The most recent addition to Search Console, happening just last week, is information on how users find information within native Android apps and how Google sees those apps. Within the Search Analytics report, you can view details such as top queries, top app pages, traffic by country, CTR and more filtering. The Fetch as Google for Apps shows how Google will render each individual app URI, and provides basic tips for fixing issues or improving your app's crawlability and search visibility. 

New Structured Data Testing Tool

Google updated the old Structured Data Testing tool to provide more details on how they interpret your site's structured data markup, along with simplified documentation and extended support for JSON-LD syntax. 

New Robots.txt Testing Tool

Last summer, Google released an updated version of their robots.txt testing tool. The newer version of the tool allows you to see your current robots.txt file, and test individual URLs to see if they're being blocked. Google highlights the specific URL that lead them to a final decision on blocking the page. You can also look at old versions of your robots.txt file to see when a blocking issue may have first occured.

robotstxttestingtool

New API

Google created a new Search Console API, and fully depreciated the old one on April 20, 2015. The new API allows you to access features within Search Console, such as adding or removing sites from account, adding or removing sitemaps, and receiving warnings about kinds of crawl errors and error statuses. 

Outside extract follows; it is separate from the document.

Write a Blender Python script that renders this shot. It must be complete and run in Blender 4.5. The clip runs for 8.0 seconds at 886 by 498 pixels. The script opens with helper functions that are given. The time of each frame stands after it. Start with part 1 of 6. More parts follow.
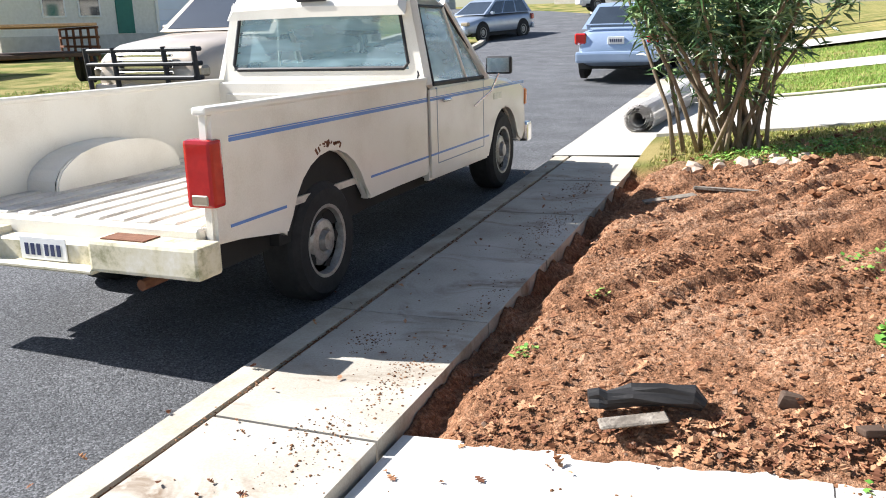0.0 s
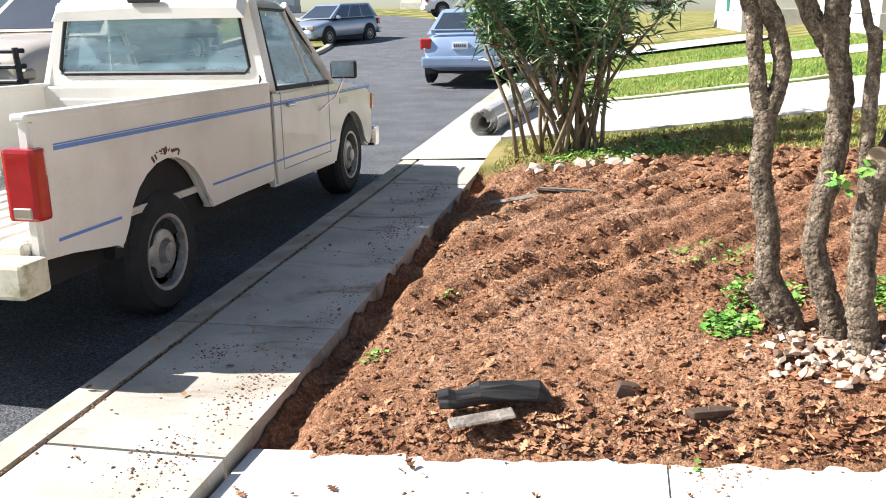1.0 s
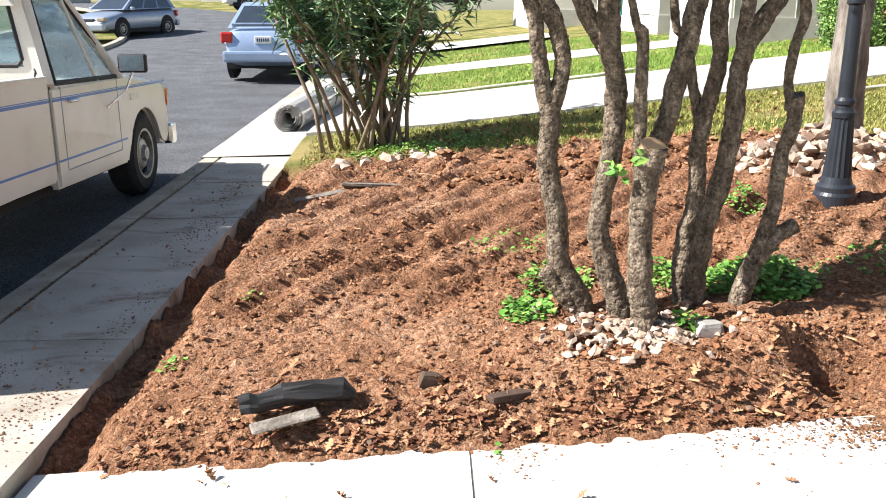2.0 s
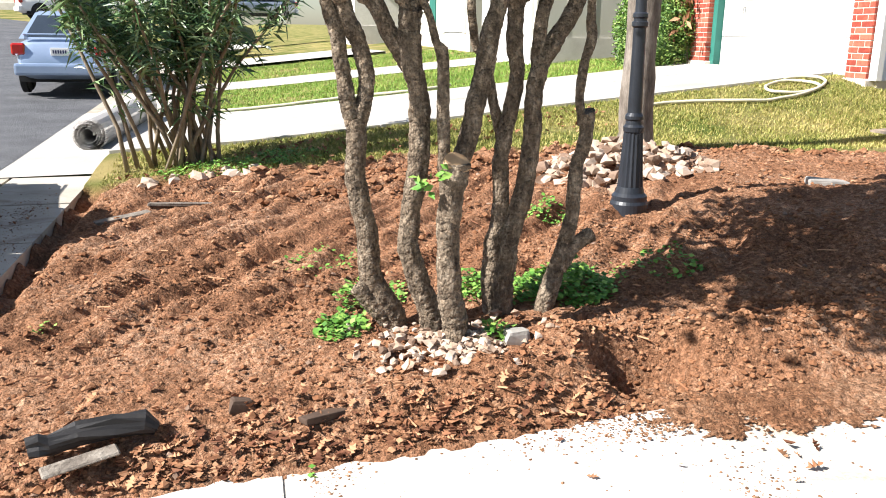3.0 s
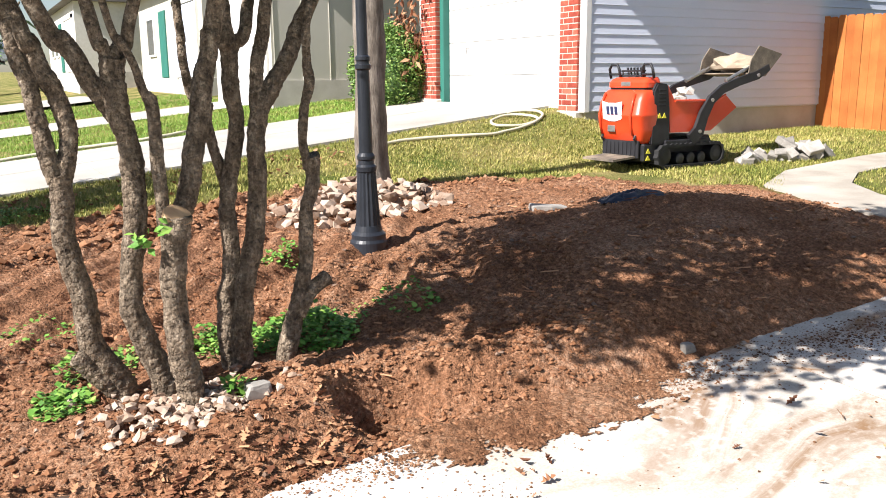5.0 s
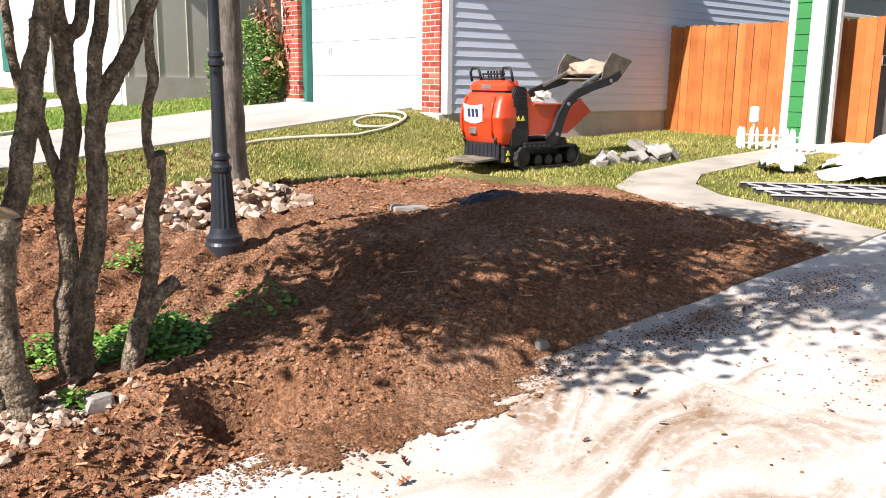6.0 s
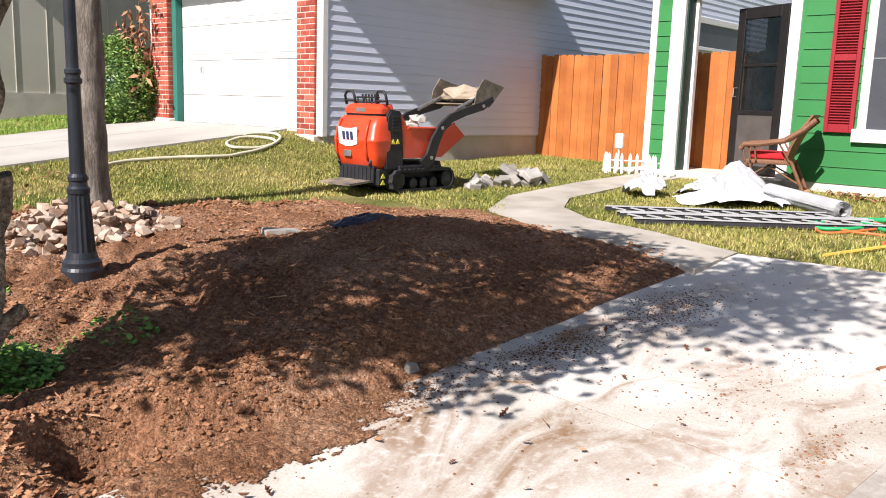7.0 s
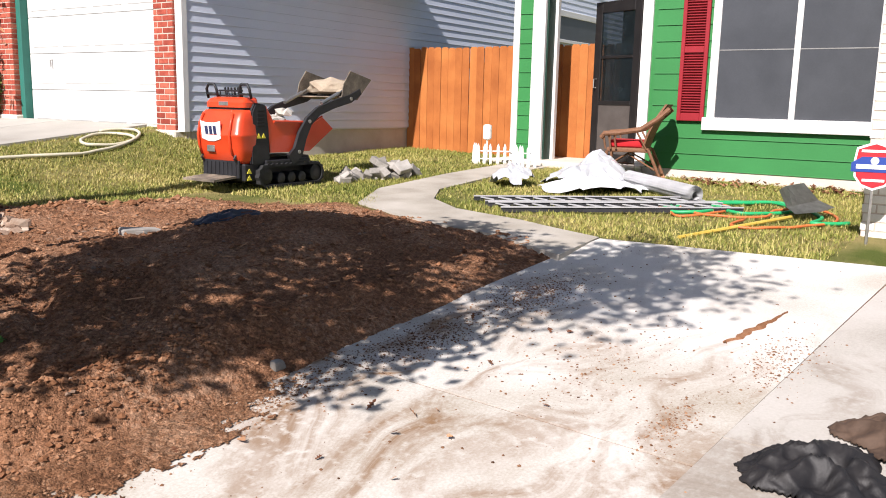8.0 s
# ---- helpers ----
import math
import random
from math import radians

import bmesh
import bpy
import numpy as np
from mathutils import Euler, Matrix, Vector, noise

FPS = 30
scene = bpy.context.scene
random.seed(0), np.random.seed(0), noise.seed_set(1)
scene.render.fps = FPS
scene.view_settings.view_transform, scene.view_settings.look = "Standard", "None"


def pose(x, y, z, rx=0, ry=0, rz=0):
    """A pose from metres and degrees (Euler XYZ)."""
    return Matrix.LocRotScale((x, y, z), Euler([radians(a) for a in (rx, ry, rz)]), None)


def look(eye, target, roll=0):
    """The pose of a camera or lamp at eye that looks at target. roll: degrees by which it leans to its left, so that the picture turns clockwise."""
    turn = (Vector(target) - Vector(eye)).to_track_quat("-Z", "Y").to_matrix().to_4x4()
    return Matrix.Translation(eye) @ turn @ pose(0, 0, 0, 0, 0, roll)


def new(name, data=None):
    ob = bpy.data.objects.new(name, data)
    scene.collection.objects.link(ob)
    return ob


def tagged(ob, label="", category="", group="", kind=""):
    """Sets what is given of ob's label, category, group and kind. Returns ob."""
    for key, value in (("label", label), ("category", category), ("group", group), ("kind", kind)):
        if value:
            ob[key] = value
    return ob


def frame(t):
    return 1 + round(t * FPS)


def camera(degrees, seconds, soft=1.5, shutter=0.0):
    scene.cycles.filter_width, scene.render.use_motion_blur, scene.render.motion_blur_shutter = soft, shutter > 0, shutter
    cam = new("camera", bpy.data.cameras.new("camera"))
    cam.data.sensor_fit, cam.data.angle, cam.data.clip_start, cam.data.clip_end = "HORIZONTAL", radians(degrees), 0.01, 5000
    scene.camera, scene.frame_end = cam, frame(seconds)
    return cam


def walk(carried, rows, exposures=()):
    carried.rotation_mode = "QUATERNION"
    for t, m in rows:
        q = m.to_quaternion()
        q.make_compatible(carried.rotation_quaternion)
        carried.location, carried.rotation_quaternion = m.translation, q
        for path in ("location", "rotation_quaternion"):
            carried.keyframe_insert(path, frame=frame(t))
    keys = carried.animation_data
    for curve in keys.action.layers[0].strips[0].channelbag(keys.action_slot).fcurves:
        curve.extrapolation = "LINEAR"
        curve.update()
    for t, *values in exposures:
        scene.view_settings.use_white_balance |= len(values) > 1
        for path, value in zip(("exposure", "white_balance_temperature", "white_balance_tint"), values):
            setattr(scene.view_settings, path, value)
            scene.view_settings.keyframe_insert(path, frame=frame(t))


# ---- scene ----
cam = camera(55.8, 8.0, soft=1.0)
ROWS = [
    (0.0, -0.111, 0.290, 1.514, 22.00, -14.96, 1.71),
    (0.5, -0.094, 0.299, 1.517, 16.82, -14.99, 1.56),
    (1.0, -0.079, 0.305, 1.516, 11.92, -14.92, 1.02),
    (1.5, -0.052, 0.324, 1.512, 6.20, -15.30, 0.83),
    (2.0, -0.012, 0.341, 1.507, -0.75, -15.32, 0.07),
    (3.5, 0.087, 0.353, 1.516, -17.54, -13.39, -0.76),
    (4.0, 0.117, 0.355, 1.522, -21.72, -12.56, -0.20),
    (4.5, 0.144, 0.354, 1.527, -25.60, -11.75, 0.32),
    (6.0, 0.240, 0.349, 1.516, -38.67, -11.33, -0.70),
    (6.5, 0.265, 0.335, 1.518, -42.85, -10.65, -1.57),
    (7.0, 0.279, 0.310, 1.527, -46.76, -9.66, -1.85),
    (7.5, 0.309, 0.290, 1.522, -51.01, -9.48, -1.49),
    (8.0, 0.333, 0.266, 1.515, -55.29, -9.85, -1.31),
]
walk(cam, [(t, pose(x, y, z, 90 + pitch, roll, yaw)) for t, x, y, z, yaw, pitch, roll in ROWS],
     [(0.0, 1.34, 6250, 11), (2.0, 1.32, 6350, 11), (4.5, 1.15, 6500, 13), (6.5, 0.84, 6500, 16), (8.0, 0.62, 6500, 17)])

# ---- sky and sun: the light travels towards +x, a little +y, and down ----
SUN = Vector((1.0, 0.14, -0.89)).normalized()
world = bpy.data.worlds.new("sky")
scene.world = world
world.use_nodes = True
wn = world.node_tree.nodes
sky = wn.new("ShaderNodeTexSky")
sky.sky_type, sky.sun_disc = "NISHITA", False
sky.sun_elevation = math.asin(-SUN.z)
sky.sun_rotation = math.atan2(-SUN.x, -SUN.y)
world.node_tree.links.new(sky.outputs[0], wn["Background"].inputs["Color"])
wn["Background"].inputs["Strength"].default_value = 0.063
sun = new("sun", bpy.data.lights.new("sun", "SUN"))
sun.data.energy, sun.data.angle, sun.data.color = 5.0, radians(0.53), (1.0, 0.97, 0.92)
sun.matrix_world = look((0, 0, 30), Vector((0, 0, 30)) + SUN)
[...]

What's next for Google Search Console? One potential addition has to do with Google's Answers Box. At SMX Sydney, Gary Illyes mentioned new data and tools that may show how people see and interact with Google Answers results and allow you to manage if/how your site's content displays in Answers Boxes. This is just one of many potential new features and reports in Search Console. We personally look forward to playing with these new tools and digging into data.